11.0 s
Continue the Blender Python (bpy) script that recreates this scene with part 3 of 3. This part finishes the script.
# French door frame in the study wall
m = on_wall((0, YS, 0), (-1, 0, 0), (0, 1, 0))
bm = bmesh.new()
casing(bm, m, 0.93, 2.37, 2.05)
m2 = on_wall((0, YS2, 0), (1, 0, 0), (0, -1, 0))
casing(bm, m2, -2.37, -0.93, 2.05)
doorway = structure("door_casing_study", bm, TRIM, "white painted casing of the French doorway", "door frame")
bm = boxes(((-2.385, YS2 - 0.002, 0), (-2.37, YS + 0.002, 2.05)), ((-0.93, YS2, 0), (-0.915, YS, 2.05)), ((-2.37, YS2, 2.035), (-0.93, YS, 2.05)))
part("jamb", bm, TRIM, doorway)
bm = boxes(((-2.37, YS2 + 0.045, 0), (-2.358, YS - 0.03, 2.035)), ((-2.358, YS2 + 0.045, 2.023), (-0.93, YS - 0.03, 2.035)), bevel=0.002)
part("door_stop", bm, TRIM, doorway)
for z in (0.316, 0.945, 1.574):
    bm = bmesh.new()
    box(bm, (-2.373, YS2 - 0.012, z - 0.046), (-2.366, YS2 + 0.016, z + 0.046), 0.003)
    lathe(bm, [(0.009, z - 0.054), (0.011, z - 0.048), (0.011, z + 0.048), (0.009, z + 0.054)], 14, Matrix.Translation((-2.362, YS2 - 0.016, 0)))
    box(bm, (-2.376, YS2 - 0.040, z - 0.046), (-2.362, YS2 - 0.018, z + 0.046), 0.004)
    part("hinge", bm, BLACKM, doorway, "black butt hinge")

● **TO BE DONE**
Each line above is to be repeated exactly.

● **SOLUTION TO THE PROBLEM**
11.0 s
Continue the Blender Python (bpy) script that recreates this scene with part 3 of 3. This part finishes the script.
# French door frame in the study wall
m = on_wall((0, YS, 0), (-1, 0, 0), (0, 1, 0))
bm = bmesh.new()
casing(bm, m, 0.93, 2.37, 2.05)
m2 = on_wall((0, YS2, 0), (1, 0, 0), (0, -1, 0))
casing(bm, m2, -2.37, -0.93, 2.05)
doorway = structure("door_casing_study", bm, TRIM, "white painted casing of the French doorway", "door frame")
bm = boxes(((-2.385, YS2 - 0.002, 0), (-2.37, YS + 0.002, 2.05)), ((-0.93, YS2, 0), (-0.915, YS, 2.05)), ((-2.37, YS2, 2.035), (-0.93, YS, 2.05)))
part("jamb", bm, TRIM, doorway)
bm = boxes(((-2.37, YS2 + 0.045, 0), (-2.358, YS - 0.03, 2.035)), ((-2.358, YS2 + 0.045, 2.023), (-0.93, YS - 0.03, 2.035)), bevel=0.002)
part("door_stop", bm, TRIM, doorway)
for z in (0.316, 0.945, 1.574):
    bm = bmesh.new()
    box(bm, (-2.373, YS2 - 0.012, z - 0.046), (-2.366, YS2 + 0.016, z + 0.046), 0.003)
    lathe(bm, [(0.009, z - 0.054), (0.011, z - 0.048), (0.011, z + 0.048), (0.009, z + 0.054)], 14, Matrix.Translation((-2.362, YS2 - 0.016, 0)))
    box(bm, (-2.376, YS2 - 0.040, z - 0.046), (-2.362, YS2 - 0.018, z + 0.046), 0.004)
    part("hinge", bm, BLACKM, doorway, "black butt hinge")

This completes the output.